Andre Anderson

Personal information
- Nationality: American
- Born: Frederick Boeseneilers 1890 Chicago, Illinois
- Died: April 1, 1926
- Weight: Heavyweight

Boxing career
- Stance: South Paw Right Handed

Boxing record
- Total fights: 45
- Wins: 17
- Win by KO: 14
- Losses: 19
- Draws: 9
- No contests: 0

= Andre Anderson (boxer) =

American boxer

Andre Anderson (1890 in Chicago, Illinois - April 1, 1926) was an American boxer from 1915 until his death in 1926. He was best known for knocking down and fighting the World Heavyweight Champion Jack Dempsey to an official no decision (newspaper loss) on 24 June 1916 in a match held in the Bronx, New York.

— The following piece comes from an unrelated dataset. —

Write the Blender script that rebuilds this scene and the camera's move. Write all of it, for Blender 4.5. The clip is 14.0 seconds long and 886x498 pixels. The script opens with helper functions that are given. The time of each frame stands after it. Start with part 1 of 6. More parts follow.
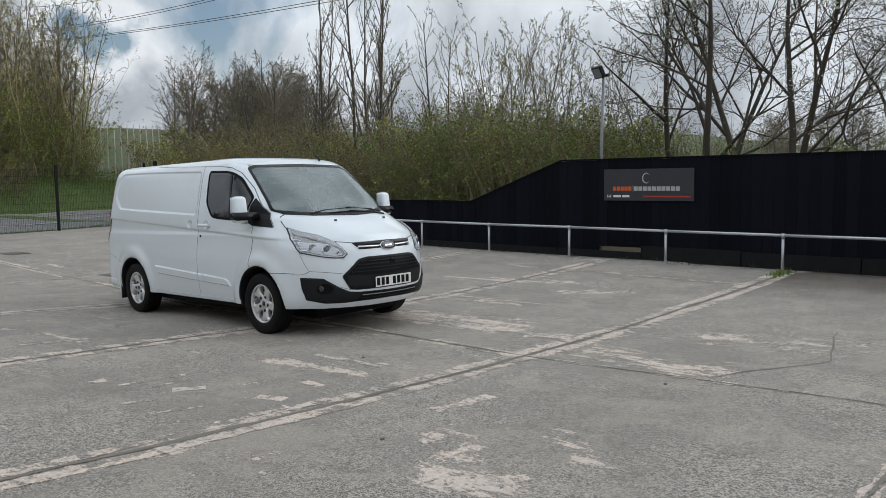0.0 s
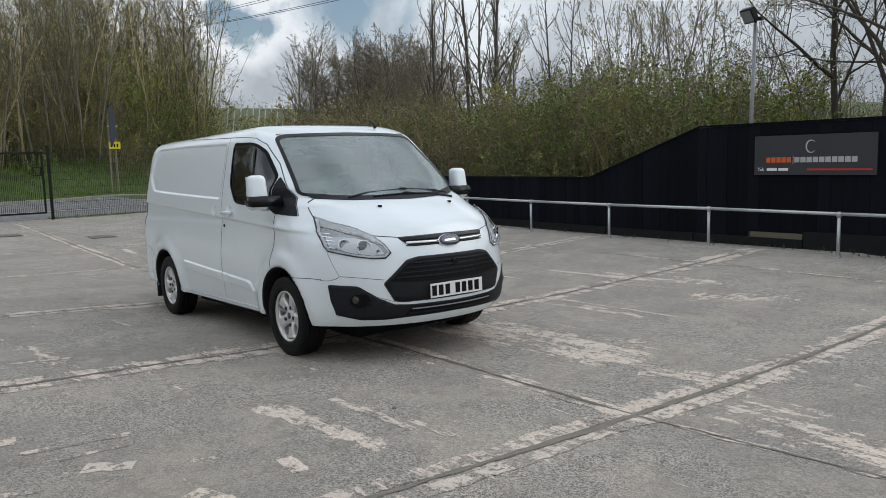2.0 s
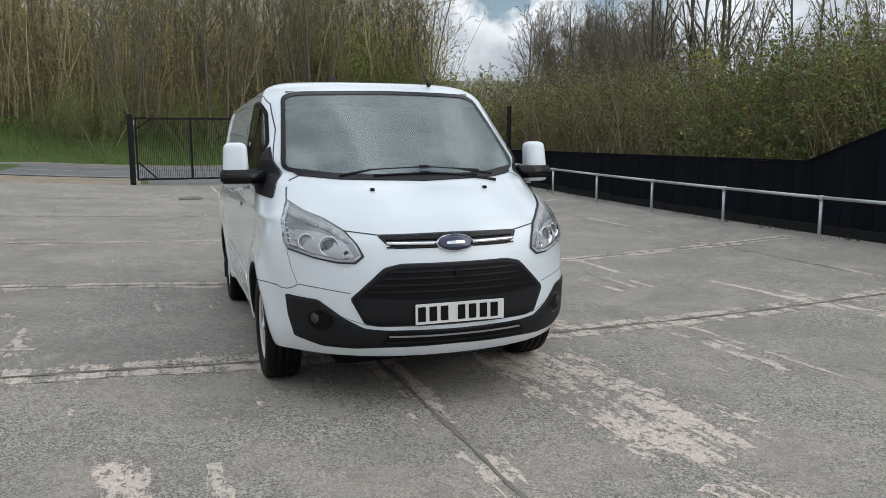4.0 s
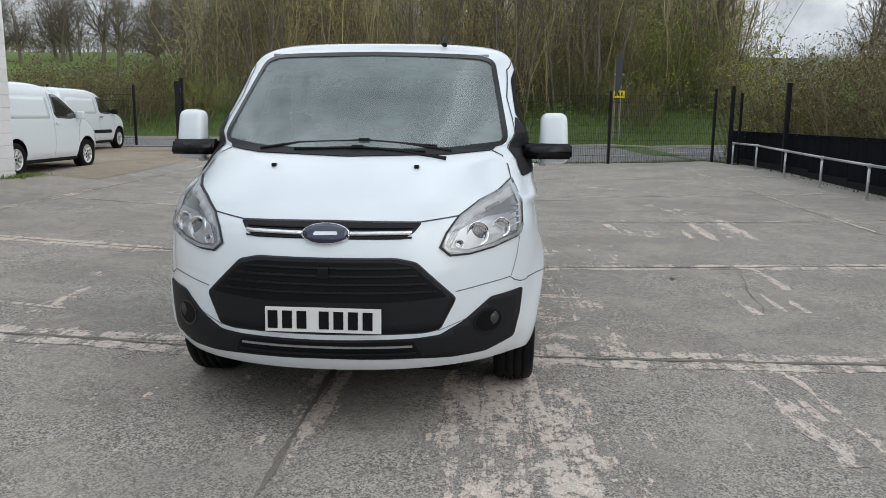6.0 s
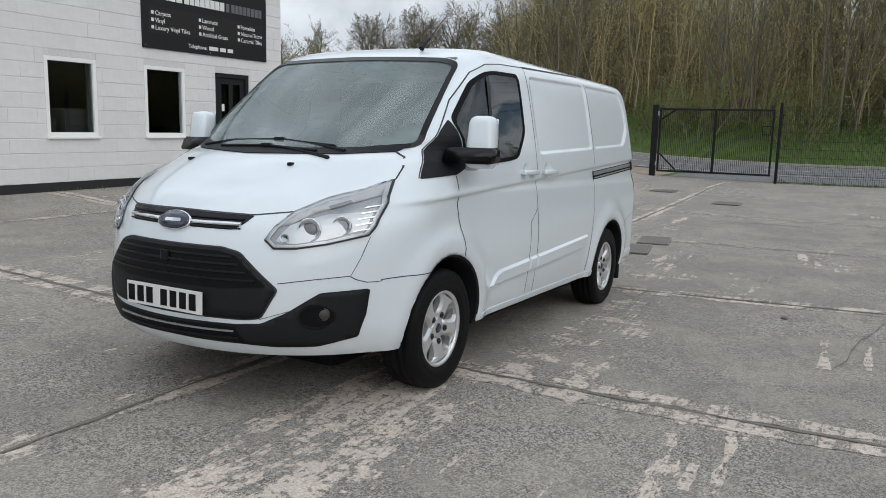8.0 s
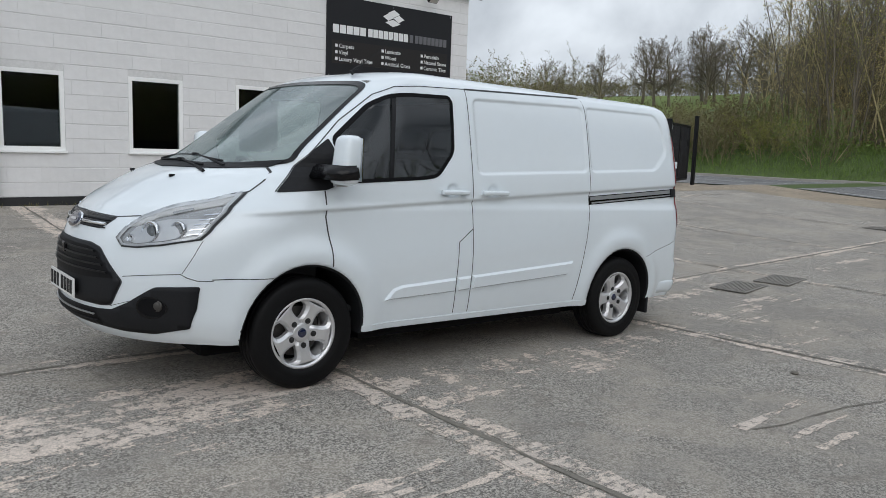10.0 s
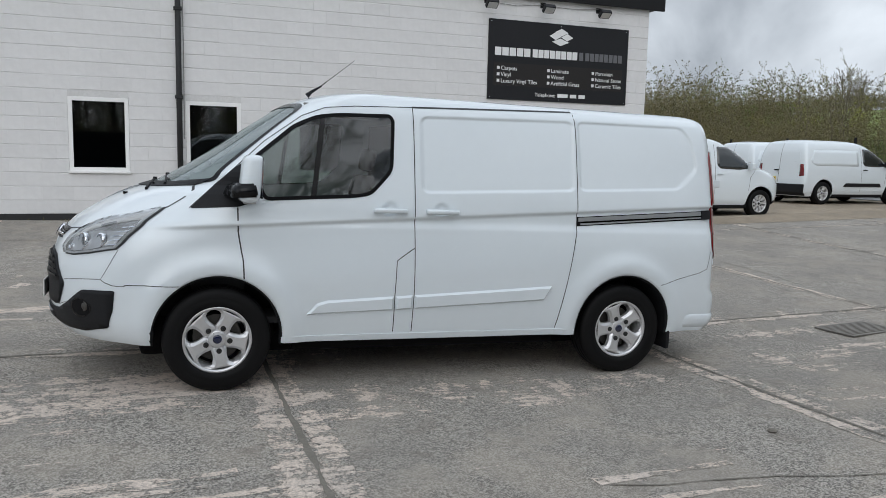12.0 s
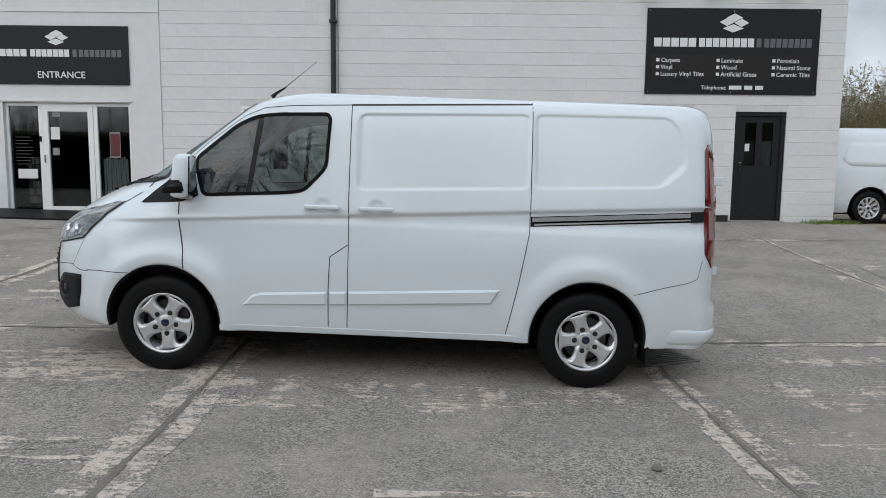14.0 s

It was alleged that Anderson would take dives for organized crime gamblers, which led to his shooting death, reportedly after refusing to partake in further bribes.

==Hemingway connection==

Because of proximity (Chicago), profession and death at the hands of the mob, the young writer Ernest Hemingway was almost certainly aware of Anderson. Hemingway likely used him as the basis for Andreson 'the Swede' in his short stories 'A Matter of Colour' and 'The Killers'.